Zudem versichert Gouvenou, dass es von Seiten der Fahrer bislang keinen Protest gegen die Streckenführung gegeben habe. Selbst im vergangenen Jahr, als die Bedingungen mit den matschigen Straßen sehr schwer gewesen seien, habe am Start kein Fahrer gegen den Start des Rennens protestiert.
Und auch John Degenkolb sieht das Rennen in keinem Wiederspruch zu den Sicherheitsdebatten: "Es gehört halt zum Radsport mit dazu, dass man Paris-Roubaix im Programm hat. Genau wie es dazu gehört, dass im Skisport die Streif heruntergefahren wird."
Und auch er betont, dass sich die Sicherheit der Strecke in den vergangenen Jahren stark verbessert habe. Unter anderem, indem Zuschauer an den engsten und schwierigsten Kopfsteinpflastersektoren verboten seien: "Wenn man die Bilder von vor 15, 20 Jahren sieht, wurde darauf nicht geachtet, und da gab es noch ganz andere Vorfälle wie jetzt."

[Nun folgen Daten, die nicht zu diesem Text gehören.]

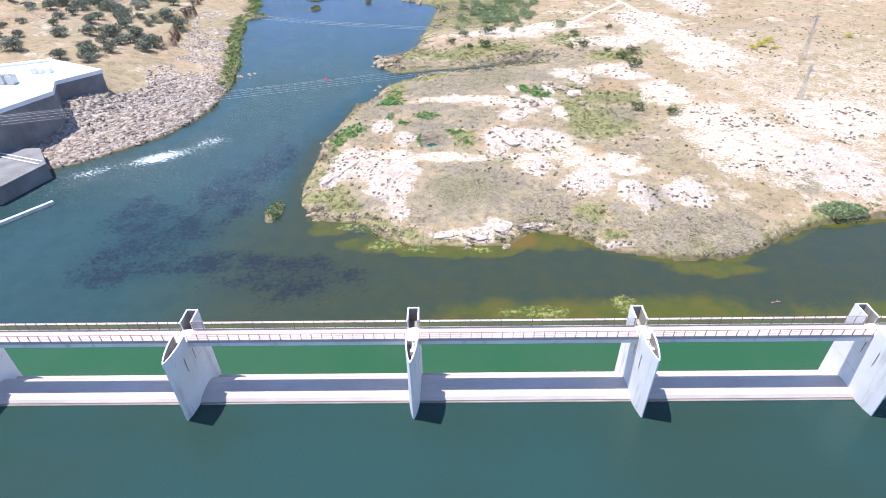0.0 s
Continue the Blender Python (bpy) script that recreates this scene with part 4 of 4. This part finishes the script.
# broken slabs on the rocky bank
x, y = spots(26000, -110, -55, 105, 260)
d = off_river(x, y)
f = fields(x, y)
keep = on_left(x, y) & (d > 0.5) & (rng.random(len(x)) < smooth(0.2, 0.6, f[0]) * 0.95)
x, y = x[keep], y[keep]
slab_v = np.array([(-1, -0.45, -0.3), (1, -0.5, -0.3), (0.9, 0.45, -0.3), (-0.8, 0.5, -0.3), (-0.8, -0.35, 0.25), (0.95, -0.4, 0.4), (0.7, 0.35, 0.5), (-0.7, 0.4, 0.3)], float)
slab_t = np.array([(4, 5, 6), (4, 6, 7), (0, 1, 5), (0, 5, 4), (1, 2, 6), (1, 6, 5), (2, 3, 7), (2, 7, 6), (3, 0, 4), (3, 4, 7)])
n = len(x)
rot = turn_z(rng.normal(0.5, 0.5, n))
shape = np.stack([rng.uniform(0.15, 1.0, n), rng.uniform(0.12, 0.5, n), rng.uniform(0.2, 0.75, n)], 1) * (1 + 0.7 * smooth(175, 150, y))[:, None]
v = np.einsum("nij,nvj->nvi", rot, slab_v[None] * shape[:, None, :] * rng.uniform(0.55, 1.35, (n, 8, 3))) + ground_at(x, y, 0.08)[:, None, :]
t = (slab_t[None] + (np.arange(n) * 8)[:, None, None]).reshape(-1, 3)
stuff("rock_slabs", v.reshape(-1, 3), t, M_rock, "tilted broken slabs of pale rock on the bank", "rock")

# outcrops breaking through the near bank
x, y = spots(9000, -30, 100, 82, 180)
f = fields(x, y)
keep = ~on_left(x, y) & (off_river(x, y) > 0.6) & (rng.random(len(x)) < (f[0] - 0.45) * 0.45)
x, y = x[keep], y[keep]
n = len(x)
rot = turn_z(rng.normal(1.15, 0.25, n))
shape = np.stack([rng.uniform(0.3, 1.9, n), rng.uniform(0.2, 0.9, n), rng.uniform(0.2, 0.5, n)], 1)
v = np.einsum("nij,nvj->nvi", rot, slab_v[None] * shape[:, None, :] * rng.uniform(0.75, 1.25, (n, 8, 3))) + ground_at(x, y, 0.1)[:, None, :]
t = (slab_t[None] + (np.arange(n) * 8)[:, None, None]).reshape(-1, 3)
stuff("rock_outcrops", v.reshape(-1, 3), t, M_pale, "pale tilted rock ribs breaking through the bank", "rock")

# drift and dead weed caught on the lowest steps
px, py, pz = [], [], []
for cx, w_, n, up in [(-20, 2.0, 200, 2), (-13, 4, 60, 3), (1.5, 2.2, 420, 4), (6.5, 3, 200, 3), (15.8, 1.6, 330, 4), (20, 3, 60, 3), (11.5, 0.8, 60, 2), (31, 3, 30, 3)]:
    for i in range(n):
        q = abs(rng.normal()) * up * 0.5
        lvl = int(q)
        px.append(cx + rng.normal() * w_ * 0.5)
        pz.append(lvl), py.append(rng.uniform(0.05, 0.4))
dry = [tr for tr in TREADS if tr[2] > 0.13][::-1]
tread_z = np.array([dry[k][2] for k in pz])
tread_y = np.array([dry[k][0] + (dry[k][1] - dry[k][0]) * u_ / 0.45 for k, u_ in zip(pz, py)])
# a fallen brown stain of weed on the upper steps
for row, x0, x1 in ((1, 15.4, 16.3), (2, 15.7, 17.2), (3, 16.5, 18.4), (4, 16.8, 17.6)):
    tr = TREADS[row]
    for i in range(26):
        px.append(rng.uniform(x0, x1)), py.append(0)
        tread_y, tread_z = np.append(tread_y, rng.uniform(tr[1] - 0.2, tr[1] - 0.03)), np.append(tread_z, tr[2])
v, t = scatter(*dome_form(7, 0.45, 9, 0.35), np.stack([np.array(px), tread_y, tread_z], 1), rng.uniform(0.1, 0.24, len(px)), 0.6)
stuff("drift_debris", v, t, M_twig, "dark drift weed and twigs caught on the lowest steps", "debris")


# ---- power station on the far bank ----
def make_station():
    st = empty("power_station", "white flat-roofed power station building with grey shaded walls", "building", place=(-104, 138, 4))
    inv = Matrix.Translation((104, -138, -4))

    def add(name, bm, mat, label=""):
        bm.transform(inv)
        return part(name, bm, mat, st, label)

    plan = [(-125, 112), (-102.5, 112), (-92.5, 131.5), (-96, 138.5), (-88.5, 147.2), (-108, 157.2), (-125, 150)]
    # walls use the dark concrete: their shade is put into the base colour
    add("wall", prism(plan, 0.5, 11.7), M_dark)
    cx, cy = -107.0, 135.0
    wide = [(cx + (px - cx) * 1.012, cy + (py - cy) * 1.012) for px, py in plan]
    thin_ = [(cx + (px - cx) * 0.965, cy + (py - cy) * 0.965) for px, py in plan]
    add("roof", prism(wide, 11.704, 12.0), M_white, "white roof slab")
    bm = bmesh.new()
    n = len(wide)
    rings = [[bm.verts.new((px, py, zz)) for px, py in ring] for zz, ring in ((12.0, wide), (12.7, wide), (12.7, thin_), (12.0, thin_))]
    for q in range(3):
        for i in range(n):
            j = (i + 1) % n
            bm.faces.new((rings[q][i], rings[q][j], rings[q + 1][j], rings[q + 1][i]))
    bmesh.ops.recalc_face_normals(bm, faces=bm.faces)
    add("parapet", bm, M_white)
    for i in range(3):
        add("vent_box", box(-107 + 1.9 * i, -105.6 + 1.9 * i, 146.5, 148.2, 12.0, 13.4, bevel=0.08), M_white)
    for i in range(3):
        tr = add("transformer", box(-113 + 2.6 * i, -111.2 + 2.6 * i, 138, 140, 12.0, 14.2, bevel=0.1), M_grey, "grey transformer")
        for q in range(3):
            part("insulator", rod((-8.6 + 2.6 * i + 0.5 * q - 0.2, 1, 10.2), (-8.6 + 2.6 * i + 0.5 * q - 0.2, 1, 11.5), 0.12, 0.06), M_grey, tr)
    return st


make_station()

# stair and training walls of the tailrace
wall = empty("tailrace_wall", "dark concrete tailrace wall with pale edge strips", "retaining wall", place=(-94, 112, 0))
inv = Matrix.Translation((94, -112, 0))
bm = prism([(-112, 90), (-90, 99.5), (-86, 111), (-92, 119), (-112, 118)], -3, 3.6)
bm.transform(inv)
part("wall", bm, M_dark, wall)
for i in range(2):
    bm = bmesh.new()
    a, b = Vector((-101, 115.5 + 1.3 * i, 3.72)), Vector((-87.2, 110.6 + 1.3 * i, 3.72))
    add_rod(bm, a, b, 0.16, sides=4)
    bm.transform(inv)
    part("edge_strip", bm, M_white, wall)
wing = part("training_wall", box(-16, 16, -0.35, 0.35, -3, 0.7, bevel=0.05), M_pier)
wing.matrix_basis = pose(-88.9, 87.0, 0, 0, 0, 53)
tagged(wing, "low concrete training wall in the water", "wall", kind="structure")


# ---- power line over the river ----
def make_pole(x, y, height):
    z0 = land(x, y)[0]
    pole = empty("power_pole", "slender grey lattice power pole on dry ground", "power pole", "power poles", (x, y, z0))
    for sx in (-1, 1):
        for sy in (-1, 1):
            part("leg", rod((0.55 * sx, 0.55 * sy, -0.3), (0.14 * sx, 0.14 * sy, height), 0.05, 0.04, 4), M_grey, pole)
    n = 9
    for i in range(n):
        z, w_ = height * i / n, 0.55 - 0.41 * i / n
        z2, w2 = height * (i + 1) / n, 0.55 - 0.41 * (i + 1) / n
        for a, b in (((-w_, -w_), (w2, -w2)), ((w_, -w_), (w2, w2)), ((w_, w_), (-w2, w2)), ((-w_, w_), (-w2, -w2))):
            part("brace", rod((*a, z), (*b, z2), 0.025, sides=4), M_grey, pole)
    part("crossarm", box(-0.1, 0.1, -1.9, 1.9, height - 0.9, height - 0.75), M_grey, pole)
    return pole


make_pole(113.8, 174.9, 13), make_pole(96.6, 143, 9)
make_pole(168.9, 220.8, 13)


def wire(a, b, sag):
    cu = bpy.data.curves.new("power_line", "CURVE")
    cu.dimensions, cu.bevel_depth, cu.bevel_resolution = "3D", 0.018, 0
    sp = cu.splines.new("POLY")
    n = 24
    sp.points.add(n)
    for i in range(n + 1):
        u = i / n
        p = Vector(a).lerp(Vector(b), u)
        sp.points[i].co = (p.x, p.y, p.z - 4 * sag * u * (1 - u), 1)
    cu.materials.append(M_grey)
    return tagged(new("power_line", cu), "thin grey overhead conductor across the river", "cable", "power lines")



END_R, END_L = Vector((113.8, 174.9, land(113.8, 174.9)[0] + 12.2)), Vector((-122, 88.5, 19.5))
across = Vector((0.37, -0.93, 0))
for k in range(5):
    gap = (0.0, 0.9, 2.4, 4.0, 5.6)[k]
    wire(END_L + across * gap, END_R + across * (gap * 0.55 - 1.4), 1.4)
u = (-24.0 - END_L.x) / (END_R.x - END_L.x)
p = END_L.lerp(END_R + across * -1.4, u)
bm = bmesh.new()
bmesh.ops.create_uvsphere(bm, u_segments=16, v_segments=10, radius=0.34)
add_rod(bm, (-0.42, 0, 0), (0.42, 0, 0), 0.06)
ball = part("marker_ball", bm, M_red, None, "red aircraft warning ball on a power line", True)
tagged(ball, category="marker ball")
ball.matrix_basis = pose(p.x, p.y, p.z - 4 * 1.4 * u * (1 - u), 0, 0, 20)
make_pole(-140, 204, 11)
top = land(-140, 204)[0] + 10.2
for k in range(3):
    wire((-140, 204.5 - 1.7 * k, top), (113, 168.5 - 1.6 * k, 17.0), 7.2)
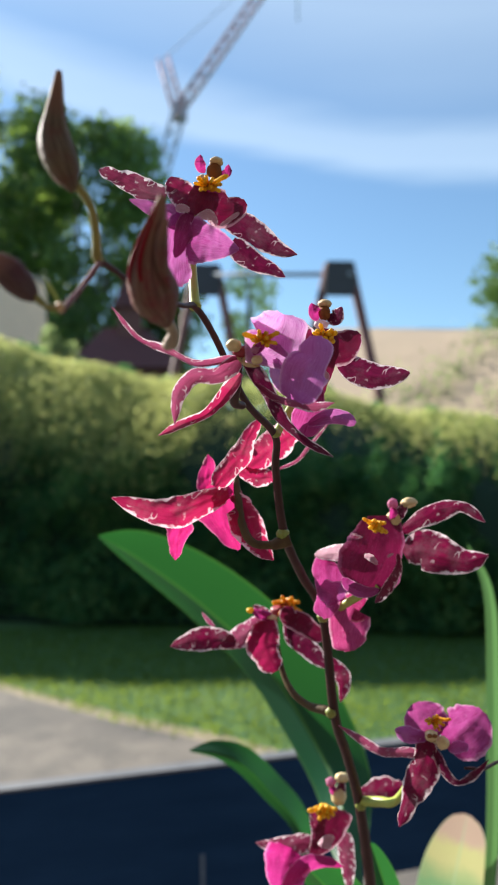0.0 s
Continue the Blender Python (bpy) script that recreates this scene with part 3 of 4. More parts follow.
def dome():
    at = Vector((-8.7, 18.9, 6.552))
    th = empty("roof_cowl", at)
    bm = bmesh.new()
    prof = [(0.6, 0.0), (0.6, 0.62), (0.72, 0.66), (0.72, 0.78), (0.46, 1.08), (0.16, 1.2)]
    rings = [[bm.verts.new(at + Vector((r * math.cos(a), r * math.sin(a), z))) for a in [k * math.tau / 16 for k in range(16)]] for r, z in prof]
    topv = bm.verts.new(at + Vector((0, 0, 1.21)))
    for p, q in zip(rings, rings[1:]):
        for k in range(16):
            bm.faces.new((p[k], p[(k + 1) % 16], q[(k + 1) % 16], q[k]))
    for k in range(16):
        bm.faces.new((rings[-1][k], rings[-1][(k + 1) % 16], topv))
    part("cover", bm, WHITEPL, th)
    tagged(th, "white domed cowl standing on the flat roof", "roof cowl")


dome()


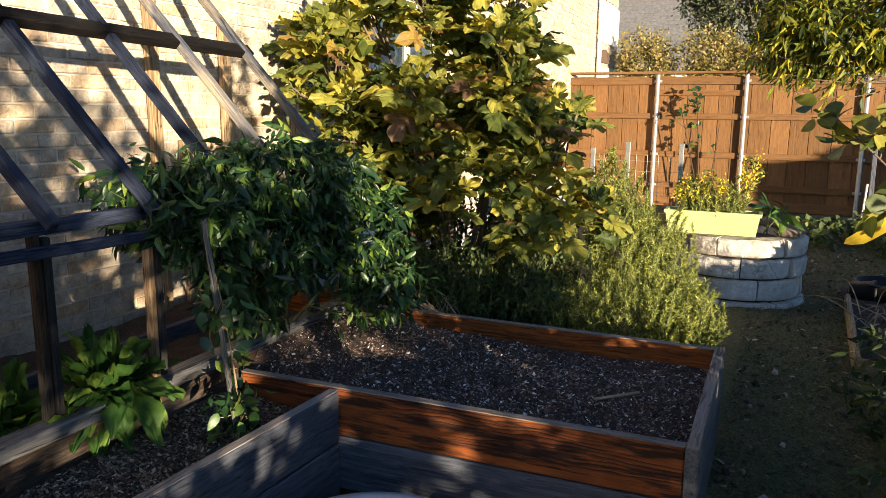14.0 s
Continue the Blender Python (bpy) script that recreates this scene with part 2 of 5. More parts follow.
def brick_material():
    m, n, l, b = mat("tumbled_tan_brick", 0.9)
    r = random_value(n, l)
    c = ramp(n, [(0.0, (0.36, 0.315, 0.265)), (0.12, (0.48, 0.415, 0.335)), (0.30, (0.57, 0.48, 0.37)), (0.48, (0.50, 0.435, 0.36)), (0.62, (0.61, 0.52, 0.40)), (0.76, (0.57, 0.45, 0.31)), (0.86, (0.46, 0.395, 0.325)), (0.95, (0.58, 0.41, 0.26)), (1.0, (0.47, 0.32, 0.22))])
    l.new(r, c.inputs[0])
    v = world_vec(n, l)
    s = noise_node(n, l, v, 14.0, 6.0, 0.7)
    sr = ramp(n, [(0.38, (0.66, 0.62, 0.57)), (0.55, (0.94, 0.94, 0.94)), (0.68, (1.19, 1.18, 1.14))])
    l.new(s.outputs[0], sr.inputs[0])
    col = mixc(n, l, "MULTIPLY", 1.0, c.outputs[0], sr.outputs[0])
    dark = noise_node(n, l, v, 45.0, 5.0, 0.6)
    dr = ramp(n, [(0.62, (1, 1, 1)), (0.72, (0.45, 0.40, 0.36))])
    l.new(dark.outputs[0], dr.inputs[0])
    col = mixc(n, l, "MULTIPLY", 0.8, col, dr.outputs[0])
    w = n.new("ShaderNodeTexWave")
    w.inputs["Scale"].default_value, w.inputs["Distortion"].default_value = 10.0, 14.0
    w.inputs["Detail"].default_value, w.inputs["Detail Scale"].default_value = 2.0, 1.6
    l.new(v, w.inputs["Vector"])
    wr = ramp(n, [(0.30, (1, 1, 1)), (0.80, (0.96, 0.955, 0.95)), (0.97, (1.12, 1.115, 1.11))])
    l.new(w.outputs["Fac"], wr.inputs[0])
    l.new(mixc(n, l, "MULTIPLY", 1.0, col, wr.outputs[0]), b.inputs["Base Color"])
    bump(n, l, b, w.outputs["Fac"], 0.45, 0.005)
    return m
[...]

Gewolltes Drama auf dem Kopfsteinpflaster

Dennoch gibt Renndirektor Gouvenou zu, der selbst mehrfach den Klassiker gefahren ist und bei seiner letzten Teilnahme 2002 mit Platz 7 sein bestes Resultat erzielte: "Bevor man die anderen Fahrer besiegt, muss man vor allem den Parcous bezwingen. Und natürlich spielt auch der Faktor Glück eine Rolle. Man kann sehr stark sein, aber nie in Roubaix ankommen. Oder aber etwas schwächer sein, und trotzdem vorn reinfahren. Man muss Defekte verhindern und Stürzen aus dem Weg gehen. Und das alles macht dieses Rennen aus."
Stürzend und schiebend passiert eine Gruppe von Fahrern einen schlammigen Kopfsteinpflaster-Feldweg beim Frühjahrs-Klassiker Paris - Roubaix.
Schon 1998 führte der Frühjahrsklassiker Paris-Roubaix über 27 strapaziösen Kopfsteinpflaster-Abschnitte und wurde "Hölle des Nordens" genannt (picture-alliance / dpa)
Das Drama auf dem Kopfsteinpflaster, das Risiko all das ist also durchaus gewollt. Und es trägt dazu bei, den Mythos Paris-Roubaix zu erhalten.
"Es ist irgendwie grausam und lustig zugleich." So ein ambivalentes Verhältnis wie Mieke Kröger haben viele Fahrer und Fahrerinnen zu Paris-Roubaix. So soll Bernard Hinault nach seinem Sieg im Jahr 1981 gesagt haben: „Paris Roubaix est une connerie“ – das Rennen sein großer Unsinn. Für John Degenkolb ist Paris-Roubaix hingegen das Lieblingsrennen.